As they play, no other Indian shuttler carries the weight of expectation as Satwik and Chirag do. The confidence they muster is real; there is not even an iota of doubt in that.
As a pair, they also dare to pull off surprises even when they are on the brink of being doomed.
In a true testament to their fighting spirit, they trailed 13-20 in the China Masters final in November. In such a situation, Indian fans even at a World Cup final of cricket would have left the stadium vacant, but that was not the case at the Shenzhen Bay Gymnasium.
Satwik and Chirag pulled off a coup by saving six match points in a row, sucking out the energy of world no. 1 Chinese pair of Liang Wei Keng and Wang Chang.
The raging Chinese fans were stunned, and their raucous chant soon transitioned into a murmur before Liang and Wang – the better pair of the day – somehow clinched the winner in a 40-shot rally and survived a scare. The Chinese recovered from an impending heartache as Satwik wore a smile on his face and Chirag fell on his back sapped. There is no pain in such a defeat.
It was a rare loss for Satwik and Chirag in an event finale. They rarely lose after reaching the quarterfinal. Before their loss in the China Masters final, they were unbeaten in eight finals since October 2019.
Satwik and Chirag showed remarkable consistency and firepower throughout the season. In the 14 World Tour events they played this year, the Indian duo has lost only a solitary quarterfinal and a single semifinal. They also won five titles this season, four on the World Tour.

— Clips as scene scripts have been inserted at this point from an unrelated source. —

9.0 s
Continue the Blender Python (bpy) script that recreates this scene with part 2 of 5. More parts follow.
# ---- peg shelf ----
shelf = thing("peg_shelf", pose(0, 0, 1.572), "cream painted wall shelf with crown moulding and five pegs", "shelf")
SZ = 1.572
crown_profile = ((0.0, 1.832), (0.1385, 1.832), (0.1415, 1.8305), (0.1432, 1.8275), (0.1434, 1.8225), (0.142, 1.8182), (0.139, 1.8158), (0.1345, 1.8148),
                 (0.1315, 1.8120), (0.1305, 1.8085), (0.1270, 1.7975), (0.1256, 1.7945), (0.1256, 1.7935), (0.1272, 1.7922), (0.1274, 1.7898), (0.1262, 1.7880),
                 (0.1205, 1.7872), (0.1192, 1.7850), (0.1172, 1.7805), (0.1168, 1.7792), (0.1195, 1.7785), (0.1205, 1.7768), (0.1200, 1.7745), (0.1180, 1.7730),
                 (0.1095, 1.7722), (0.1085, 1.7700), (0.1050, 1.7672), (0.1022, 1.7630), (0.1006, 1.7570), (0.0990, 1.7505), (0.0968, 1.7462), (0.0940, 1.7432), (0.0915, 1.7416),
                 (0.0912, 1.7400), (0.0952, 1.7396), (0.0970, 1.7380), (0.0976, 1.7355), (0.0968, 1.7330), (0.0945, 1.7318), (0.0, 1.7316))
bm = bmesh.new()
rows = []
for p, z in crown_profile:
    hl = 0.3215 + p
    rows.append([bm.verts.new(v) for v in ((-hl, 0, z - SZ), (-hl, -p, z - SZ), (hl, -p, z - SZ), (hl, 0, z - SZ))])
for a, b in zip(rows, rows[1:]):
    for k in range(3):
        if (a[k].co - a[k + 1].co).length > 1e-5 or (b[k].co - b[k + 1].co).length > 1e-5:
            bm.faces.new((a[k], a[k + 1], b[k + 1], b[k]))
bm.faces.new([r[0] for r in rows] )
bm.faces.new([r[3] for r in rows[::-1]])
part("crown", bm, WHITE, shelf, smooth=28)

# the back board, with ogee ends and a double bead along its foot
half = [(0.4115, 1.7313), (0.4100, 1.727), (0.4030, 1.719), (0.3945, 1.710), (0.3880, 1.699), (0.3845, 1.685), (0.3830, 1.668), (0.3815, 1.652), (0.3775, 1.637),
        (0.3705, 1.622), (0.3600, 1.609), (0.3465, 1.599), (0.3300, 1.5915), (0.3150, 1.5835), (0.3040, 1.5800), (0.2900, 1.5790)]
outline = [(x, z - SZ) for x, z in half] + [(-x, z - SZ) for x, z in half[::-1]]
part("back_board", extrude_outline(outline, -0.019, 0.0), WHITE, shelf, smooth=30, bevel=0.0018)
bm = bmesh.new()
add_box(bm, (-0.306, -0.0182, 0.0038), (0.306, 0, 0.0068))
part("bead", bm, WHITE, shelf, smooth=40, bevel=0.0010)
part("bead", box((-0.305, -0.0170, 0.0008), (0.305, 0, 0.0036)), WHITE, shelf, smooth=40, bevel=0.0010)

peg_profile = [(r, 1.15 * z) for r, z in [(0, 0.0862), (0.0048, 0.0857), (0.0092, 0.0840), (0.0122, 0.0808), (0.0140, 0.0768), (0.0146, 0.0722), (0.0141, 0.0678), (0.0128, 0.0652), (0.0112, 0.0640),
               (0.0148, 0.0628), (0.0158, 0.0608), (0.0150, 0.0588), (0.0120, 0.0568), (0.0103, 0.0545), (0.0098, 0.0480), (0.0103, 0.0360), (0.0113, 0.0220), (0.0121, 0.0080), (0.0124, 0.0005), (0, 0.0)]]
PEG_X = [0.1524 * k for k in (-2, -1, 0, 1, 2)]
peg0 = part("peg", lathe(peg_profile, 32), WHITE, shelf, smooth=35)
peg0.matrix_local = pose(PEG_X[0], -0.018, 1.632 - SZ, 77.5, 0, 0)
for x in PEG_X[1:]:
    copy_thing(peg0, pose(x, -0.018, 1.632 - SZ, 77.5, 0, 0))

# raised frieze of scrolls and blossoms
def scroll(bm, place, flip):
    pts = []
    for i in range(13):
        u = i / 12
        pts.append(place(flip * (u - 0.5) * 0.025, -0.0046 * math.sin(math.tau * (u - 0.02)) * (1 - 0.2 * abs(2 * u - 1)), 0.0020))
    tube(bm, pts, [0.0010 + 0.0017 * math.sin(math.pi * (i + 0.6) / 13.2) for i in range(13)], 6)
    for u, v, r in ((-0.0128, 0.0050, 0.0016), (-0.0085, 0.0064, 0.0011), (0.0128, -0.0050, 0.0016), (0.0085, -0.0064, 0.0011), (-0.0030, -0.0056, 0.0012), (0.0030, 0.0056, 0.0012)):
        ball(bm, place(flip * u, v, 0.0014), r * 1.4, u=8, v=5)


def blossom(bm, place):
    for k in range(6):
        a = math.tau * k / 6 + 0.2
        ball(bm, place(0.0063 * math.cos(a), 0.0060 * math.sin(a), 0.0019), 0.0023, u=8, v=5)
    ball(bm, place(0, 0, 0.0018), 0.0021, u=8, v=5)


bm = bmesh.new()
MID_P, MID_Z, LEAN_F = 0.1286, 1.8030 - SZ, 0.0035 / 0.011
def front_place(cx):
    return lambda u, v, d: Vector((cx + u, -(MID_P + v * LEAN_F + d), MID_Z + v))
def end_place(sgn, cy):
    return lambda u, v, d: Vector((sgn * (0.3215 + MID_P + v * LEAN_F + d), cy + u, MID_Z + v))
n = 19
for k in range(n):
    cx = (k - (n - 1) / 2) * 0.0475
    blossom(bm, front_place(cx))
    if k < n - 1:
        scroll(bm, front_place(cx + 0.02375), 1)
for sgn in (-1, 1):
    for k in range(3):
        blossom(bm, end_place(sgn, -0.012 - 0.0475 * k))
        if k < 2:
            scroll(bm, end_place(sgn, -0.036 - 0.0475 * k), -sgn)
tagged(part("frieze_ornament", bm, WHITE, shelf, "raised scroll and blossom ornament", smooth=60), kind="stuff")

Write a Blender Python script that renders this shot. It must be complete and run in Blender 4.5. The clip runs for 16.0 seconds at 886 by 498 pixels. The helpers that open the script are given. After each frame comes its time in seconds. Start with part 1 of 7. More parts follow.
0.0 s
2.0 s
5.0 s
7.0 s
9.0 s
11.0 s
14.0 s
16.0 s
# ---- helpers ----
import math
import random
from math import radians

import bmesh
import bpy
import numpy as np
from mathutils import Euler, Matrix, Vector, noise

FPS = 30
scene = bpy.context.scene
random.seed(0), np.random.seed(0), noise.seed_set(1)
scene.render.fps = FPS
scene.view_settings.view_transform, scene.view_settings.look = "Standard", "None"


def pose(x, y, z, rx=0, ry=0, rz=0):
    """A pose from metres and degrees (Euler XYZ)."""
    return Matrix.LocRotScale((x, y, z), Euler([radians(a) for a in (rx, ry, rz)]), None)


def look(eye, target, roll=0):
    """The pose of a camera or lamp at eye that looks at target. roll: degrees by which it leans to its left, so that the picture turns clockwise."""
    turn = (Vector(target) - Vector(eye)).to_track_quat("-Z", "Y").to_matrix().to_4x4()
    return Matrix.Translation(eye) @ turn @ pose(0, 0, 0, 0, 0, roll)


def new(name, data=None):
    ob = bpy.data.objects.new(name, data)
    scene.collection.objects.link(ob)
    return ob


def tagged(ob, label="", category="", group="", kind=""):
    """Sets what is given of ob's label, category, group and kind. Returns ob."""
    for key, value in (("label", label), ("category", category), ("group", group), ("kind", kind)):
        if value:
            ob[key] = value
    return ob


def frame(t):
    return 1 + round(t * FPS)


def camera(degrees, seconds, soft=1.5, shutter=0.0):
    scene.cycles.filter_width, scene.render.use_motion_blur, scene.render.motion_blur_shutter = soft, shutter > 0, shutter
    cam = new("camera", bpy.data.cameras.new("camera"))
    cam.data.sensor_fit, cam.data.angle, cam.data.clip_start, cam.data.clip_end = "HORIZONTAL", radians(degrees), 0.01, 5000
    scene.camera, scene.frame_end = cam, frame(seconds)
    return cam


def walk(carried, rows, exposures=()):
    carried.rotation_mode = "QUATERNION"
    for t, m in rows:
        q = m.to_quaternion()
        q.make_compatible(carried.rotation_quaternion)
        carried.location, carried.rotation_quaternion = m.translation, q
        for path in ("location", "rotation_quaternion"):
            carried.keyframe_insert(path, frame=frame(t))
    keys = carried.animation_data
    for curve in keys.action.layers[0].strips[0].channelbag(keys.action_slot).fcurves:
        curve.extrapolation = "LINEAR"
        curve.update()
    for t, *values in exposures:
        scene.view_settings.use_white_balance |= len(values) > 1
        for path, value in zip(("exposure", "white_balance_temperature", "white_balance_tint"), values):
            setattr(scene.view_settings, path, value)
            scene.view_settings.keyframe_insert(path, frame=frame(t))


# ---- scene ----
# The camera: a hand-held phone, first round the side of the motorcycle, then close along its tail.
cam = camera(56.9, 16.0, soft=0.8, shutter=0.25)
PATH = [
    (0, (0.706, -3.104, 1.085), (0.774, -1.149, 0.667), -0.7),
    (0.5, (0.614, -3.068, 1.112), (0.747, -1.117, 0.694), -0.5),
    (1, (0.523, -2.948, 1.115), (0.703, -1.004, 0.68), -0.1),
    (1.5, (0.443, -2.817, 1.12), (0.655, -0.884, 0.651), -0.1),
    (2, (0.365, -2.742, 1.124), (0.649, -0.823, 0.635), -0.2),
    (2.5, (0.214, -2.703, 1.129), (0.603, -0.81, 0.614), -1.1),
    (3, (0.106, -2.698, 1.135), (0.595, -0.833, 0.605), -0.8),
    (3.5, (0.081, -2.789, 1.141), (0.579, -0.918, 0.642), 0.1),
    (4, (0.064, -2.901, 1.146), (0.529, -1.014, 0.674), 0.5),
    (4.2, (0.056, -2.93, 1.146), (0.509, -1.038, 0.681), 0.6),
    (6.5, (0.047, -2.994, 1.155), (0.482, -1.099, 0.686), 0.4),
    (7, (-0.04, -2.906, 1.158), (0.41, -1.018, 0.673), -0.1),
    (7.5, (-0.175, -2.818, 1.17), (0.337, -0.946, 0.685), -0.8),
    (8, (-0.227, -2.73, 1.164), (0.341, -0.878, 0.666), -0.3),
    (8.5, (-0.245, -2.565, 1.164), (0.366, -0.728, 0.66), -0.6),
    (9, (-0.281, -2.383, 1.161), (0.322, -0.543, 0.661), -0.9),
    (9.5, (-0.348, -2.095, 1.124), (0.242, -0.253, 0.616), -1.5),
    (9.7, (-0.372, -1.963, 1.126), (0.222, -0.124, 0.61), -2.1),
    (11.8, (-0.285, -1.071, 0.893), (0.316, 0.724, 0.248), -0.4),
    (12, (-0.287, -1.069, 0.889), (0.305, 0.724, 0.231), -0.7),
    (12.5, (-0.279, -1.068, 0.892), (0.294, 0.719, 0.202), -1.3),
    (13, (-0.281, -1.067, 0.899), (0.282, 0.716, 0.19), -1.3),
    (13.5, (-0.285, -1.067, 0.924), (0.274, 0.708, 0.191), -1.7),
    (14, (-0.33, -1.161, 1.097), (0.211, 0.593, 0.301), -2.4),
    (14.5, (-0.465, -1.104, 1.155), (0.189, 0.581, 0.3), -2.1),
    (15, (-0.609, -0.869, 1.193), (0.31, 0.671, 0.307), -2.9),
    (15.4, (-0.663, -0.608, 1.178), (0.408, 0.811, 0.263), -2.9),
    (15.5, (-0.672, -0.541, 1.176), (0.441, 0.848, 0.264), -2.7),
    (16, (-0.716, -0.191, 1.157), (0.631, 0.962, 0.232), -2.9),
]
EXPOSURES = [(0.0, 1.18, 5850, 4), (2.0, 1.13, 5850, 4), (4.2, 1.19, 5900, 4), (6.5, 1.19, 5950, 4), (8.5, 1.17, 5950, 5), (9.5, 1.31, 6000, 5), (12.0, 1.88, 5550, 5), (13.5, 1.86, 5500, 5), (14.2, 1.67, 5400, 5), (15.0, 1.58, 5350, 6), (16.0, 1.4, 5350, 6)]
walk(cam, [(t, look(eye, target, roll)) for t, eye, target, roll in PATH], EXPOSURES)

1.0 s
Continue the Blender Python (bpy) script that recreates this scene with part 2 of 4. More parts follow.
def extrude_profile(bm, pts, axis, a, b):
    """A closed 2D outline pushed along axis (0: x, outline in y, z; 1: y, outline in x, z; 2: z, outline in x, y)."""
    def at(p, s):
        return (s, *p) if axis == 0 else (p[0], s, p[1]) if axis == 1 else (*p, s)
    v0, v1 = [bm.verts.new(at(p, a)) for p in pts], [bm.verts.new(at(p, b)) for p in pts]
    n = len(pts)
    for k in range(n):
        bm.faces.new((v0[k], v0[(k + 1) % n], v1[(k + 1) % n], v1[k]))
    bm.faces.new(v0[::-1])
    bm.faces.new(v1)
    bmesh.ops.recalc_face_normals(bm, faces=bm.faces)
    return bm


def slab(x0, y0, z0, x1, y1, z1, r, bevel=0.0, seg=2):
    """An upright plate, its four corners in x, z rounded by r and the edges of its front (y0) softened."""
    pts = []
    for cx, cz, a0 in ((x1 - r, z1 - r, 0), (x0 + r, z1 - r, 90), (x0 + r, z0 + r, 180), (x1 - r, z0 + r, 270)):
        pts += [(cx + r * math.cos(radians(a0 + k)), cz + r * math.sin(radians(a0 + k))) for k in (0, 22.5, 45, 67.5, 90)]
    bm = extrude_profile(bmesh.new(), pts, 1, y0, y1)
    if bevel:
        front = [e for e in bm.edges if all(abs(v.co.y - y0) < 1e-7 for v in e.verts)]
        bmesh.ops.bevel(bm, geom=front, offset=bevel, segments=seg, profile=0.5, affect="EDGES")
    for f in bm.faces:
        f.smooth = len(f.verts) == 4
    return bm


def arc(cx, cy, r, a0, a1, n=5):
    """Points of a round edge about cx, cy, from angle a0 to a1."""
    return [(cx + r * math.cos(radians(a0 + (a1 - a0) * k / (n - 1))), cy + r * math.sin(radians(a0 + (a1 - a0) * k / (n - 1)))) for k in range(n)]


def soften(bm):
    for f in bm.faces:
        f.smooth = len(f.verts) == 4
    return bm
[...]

The season was also marked by their maiden win in a Super 1000 title at the Indonesia Open, where the Indian combo ended their eight-match losing streak against arch-nemesis Aaron Chia and Soh Woo Yik by outfoxing the faster Malaysians with a manipulated game. It was also the first title for an Indian doubles pair at the highest level of the sport.
They soon notched up another history by winning Indian badminton’s first-ever gold medal at the Asian Games. Despite India’s prolonged consistency in singles, that yellow metal had remained elusive for Indian shuttlers until Satwik and Chirag changed the anomaly in badminton’s 65-year history in the Games.
These feats enabled them to become the world no. 1 in what was another first-of-its-kind feat in Indian doubles and fourth in the country’s history.
Chirag would best sum up their season, saying: “The Asian Games gold was the most important title of the year, by far. First Super 1000, and the Asian Championships as well as becoming No.1 was important too, but definitely, Asian Games doubles gold and silver in team event stands out.”
Satwik and Chirag’s domination in world badminton came at a time when India was badly looking for a champion. Gone are the days when singles stars had a towering presence in the international arena. With Sindhu struggling to emulate her old touch back at 28, India found a new hero in the doubles duo.
Satwik and Chirag are now Indian badminton poster boys that, for a change, occurred in doubles. Every time, they step on the court, fans look for signs of champions in the duo.
Even as their season ended in a defeat and a missing berth at the World Tour Finals, the world no 2 Indian pair will hardly be bothered about their missing chance. They would rather train their eyes on a much bigger thing – the Olympic gold in Paris in 2024.